Organisation at all levels

In order to tackle the many water problems faced in Jaffna, the community should be involved and better organised, at many levels. The community should come together from the grassroots, in each village and region to get their voices heard. A permanent think tank of wise people should be formed to canvas community aspirations and translate these into vision statements for the future, which can form the basis of major plans to guide the actions of decision makers. High schools and the Jaffna University should be the focal point of research and knowledge gathering of all kinds to underpin potential solutions. There also needs to be regulations about who uses the water, who pays for it and how much, and importantly, regulations about land use and waste management. This is the responsibility of the provincial government.

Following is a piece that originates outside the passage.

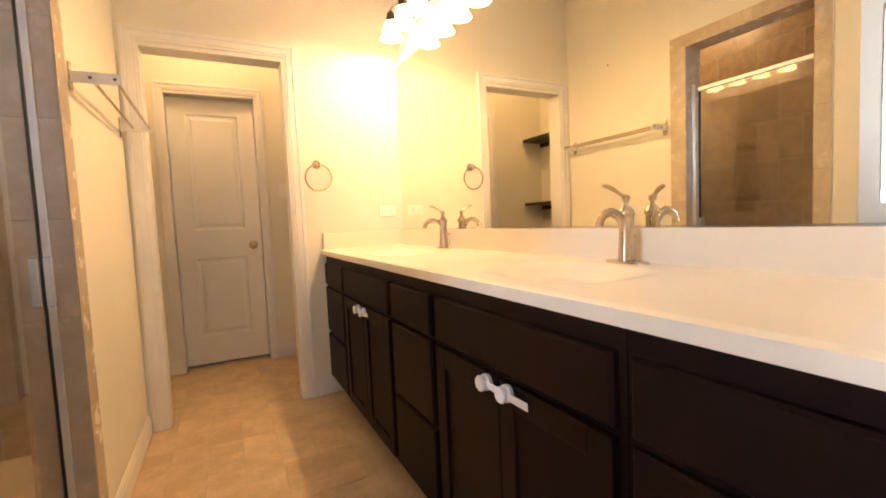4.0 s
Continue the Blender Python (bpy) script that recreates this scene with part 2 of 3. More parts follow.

In conclusion, I advocate longer-term, broader, more holistic approaches to evaluate water security in the Northern Province as a whole, supported by evidence-based participatory planning (i.e., bottom-up), and adaptive management with periodic review. However, the problems are urgent, so I do not want these to stand in the way of solutions being considered; only that they be considered as part of a mix of solutions, and that we do not miss the big picture when focusing on narrow technological solutions.

(Murugesu Sivapalan is Professor of Civil and Environmental Engineering and Professor of Geography and Geographic Information Science at University of Illinois, USA. He is a leading international hydrologist and winner of several prestigious awards in Australia, USA and Europe. These include the Robert Horton Medal of the American Geophysical Union, Alfred Wegener Medal of the European Geosciences Union, and the International Hydrology Prize of the International Association of Hydrological Sciences. He is also a Fellow of the Australian Academy of Technology and Engineering, and winner of the Australian Centenary Medal. This year he is the recipient of the prestigious Prince Sultan Bin Abdulaziz International Prize for Water (Creativity Prize), which he will receive at the United Nations headquarters in New York on October 29.)